A ce propos, le choix littéraire et politique que fait Gour en faisant de la seconde Intifada une toile de fond, présente seulement en creux et qui affleure à certains moments stratégiques du roman, est éminemment significatif, presque politique. On peut, sans risquer trop de biais interprétatif y voir une mise en abyme.

Au début du roman, lorsque le corps de Zohara est découvert, des ouvriers palestiniens sont présents sur les lieux. Le commissaire Balilti, dont on comprend dès les premières lignes qu’il est hâbleur, vulgaire et raciste, agresse verbalement le personnage d’Ada Efrati, ancien amour de Michaël Ohayon et nouvelle propriétaire de la maison qui abrite le corps mutilé, alors que cette dernière tente de défendre le chef de chantier coupable du délit de faciès en ces termes : « Et voilà nos gauchistes. On leur crache à la gueule, mais eux, ils disent : tiens il pleut ! » (p.36) sous entendu, les palestiniens leur tirent dessus et eux tendent la joue gauche ! Balilti fera d’ailleurs tout pour privilégier la piste terroriste et, lorsque celle ce sera abandonnée, pour chercher des noises au chef de chantier palestinien, dans ce qu’il faut bien appeler une bavure. « Eh bien quoi, on ne peut même plus interroger un Arabe ?!! »
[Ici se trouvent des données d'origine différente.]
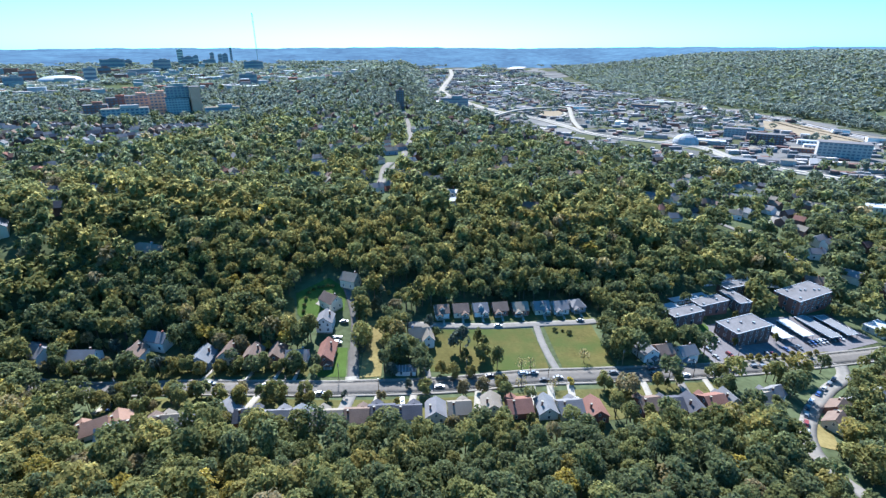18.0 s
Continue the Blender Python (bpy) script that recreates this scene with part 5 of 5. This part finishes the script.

Balilti est l’archétype du juif nationaliste, de droite, Yair, l’assistant moqué par Balilti est le symbole du sabra, grand garçon simple qui a grandi dans un monde agricole et fermier, à l’intelligence vive et délicate etc. Les personnages de Gour, sont à l’image de la société israélienne : bigarrés, différents, multiples.

Conclusion.

Nous ne déflorerons pas entièrement le livre en donnant le nom du meurtrier, ni en analysant chacun des tous les personnages, mais nous finirons ce bref compte rendu de lecture sur un questionnement grave, mis dans la bouche de Rosenstein : Tout choix qui implique une bénéficiaire implique-t-il également un lésé ? Pour cynique que soit une telle vision du monde et de la morale, ne comporte-t-elle pas une part d’ambigüité morale, nécessaire à tout choix et qui demande de renoncer à la dangereuse et paralysante pureté totale ?

Le livre de Gour, divertissant souvent, instructif parfois, drôle ou grave toujours, constitue ainsi ce que Stanley Cavell appelle de la « morale non moralisante », une morale en question, en circonstances. Une morale au plurielle.